Kurtulmuş, Binali Yıldırım’ın TBMM Başkanlığı görevinden istifa etmesi sonrasında başkan adaylığı konusunda kendisinin de adının geçtiği yönündeki soru üzerine, şunları kaydetti:
"TBMM önümüzdeki dönemde çok daha önemli bir noktaya geliyor. Çünkü yeni sistemde hep şunu söylüyoruz, güçlü hükümet, güçlü meclis, yerelde de güçlü yerel yönetimler. Dolayısıyla TBMM Başkanlığı önemli, şerefli ve gerçekten Türkiye’nin siyaset dengeleri bakımından da birçok konunun konuşulduğu bir meclisin oluşması, partiler arasındaki diyaloğun güçlü bir şekilde sürmesi bakımından da önemli. Nihayetinde Binali Yıldırım 19’unda istifasını verdikten sonra 24’ünde meclis başkanı seçimi olacak. Ben siyasi hayatım boyunca hiçbir göreve talip olmadım bu anlamda Sayın Cumhurbaşkanımız istişarelerini yaparak kimin meclis başkanı olacağına karar verecek ve bir şekilde de grup kararı olmaksızın partiler meclis başkanı adayı olanlara oy verecekler."

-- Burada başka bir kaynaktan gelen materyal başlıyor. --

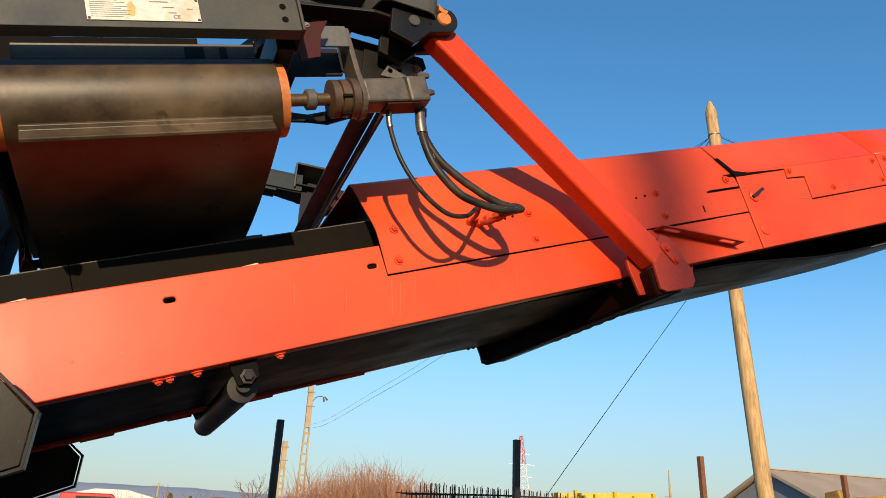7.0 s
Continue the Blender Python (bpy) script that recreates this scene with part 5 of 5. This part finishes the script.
cable([(6.84, 3.74, 4.72), (6.70, 3.86, 4.76), (6.56, 3.93, 4.68), (6.64, 3.88, 4.58), (6.52, 3.95, 4.50)], 0.006, "frayed loose black cable end")

M_POSTBLACK = surface("black_steel_post", (0.02, 0.02, 0.022), 0.6, dirt=(0.06, 0.04, 0.03), dirt_amount=0.4)
M_POSTRUST = surface("rusty_steel_post", (0.19, 0.075, 0.035), 0.75, dirt=(0.10, 0.045, 0.025), dirt_amount=0.7, dirt_scale=5, grain=0.25, bump_amount=0.4)


def post(x, z, w, mat, label, lean=0.0, y=3.9):
    p = thing("fence_post", label, "post", base(x, y, 0), "fence posts")
    s = w / 2
    prof = [(-s, -s), (s, -s), (s, s), (-s, s)]
    inner = [(-s * 0.8, -s * 0.8), (s * 0.8, -s * 0.8), (s * 0.8, s * 0.8), (-s * 0.8, s * 0.8)]
    b = extrude(prof, "z", 0, z, [inner])
    b.transform(base(x, y, 0) @ Matrix.Rotation(lean, 4, "Y"))
    part("tube", b, mat, p, bevel=0.003)


post(-0.3, 2.29, 0.055, M_POSTBLACK, "black steel fence post")
post(1.85, 2.30, 0.055, M_POSTBLACK, "black steel fence post")
post(4.02, 2.305, 0.055, M_POSTBLACK, "black steel fence post", 0.012)
post(6.22, 2.30, 0.052, M_POSTRUST, "rusty steel fence post")
post(8.27, 2.225, 0.050, M_POSTRUST, "rusty steel fence post", 0.01)
post(10.6, 2.27, 0.11, surface("bright_rust_post", (0.33, 0.10, 0.035), 0.75, dirt=(0.2, 0.07, 0.03), dirt_amount=0.7, dirt_scale=5), "thick bright rusty square post", -0.01)
post(12.7, 2.23, 0.075, M_POSTRUST, "rusty steel fence post")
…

Kurtulmuş, eski Başbakan Ahmet Davutoğlu ve eski bakanlar Ali Babacan, Mehmet Şimşek gibi isimlerin yeni siyasi parti kuracağı iddialarına ilişkin soruya ise "Ben hayatım boyunca kulis bilgileri üzerinden yorum yapmadım ve yapmam. Bu arkadaşlarımızın hepsi son derece değerli arkadaşlarımızdır. Geçmişte çok önemli görevlerde bulunmuş arkadaşlardır. Kendi ağızlarından herhangi bir beyan ortaya çıkmadan kulis bilgileriyle amel etmem. Olmamış bir konu etrafında konuşmamız doğru olmaz. Bu tür tartışmaların biraz da seçim öncesinde AK Parti tarafında bazı insanların kafalarını karıştırmak için ortaya çıkarılmış kasıtlı kulis bilgileri olduğunu zannediyorum." yanıtını verdi.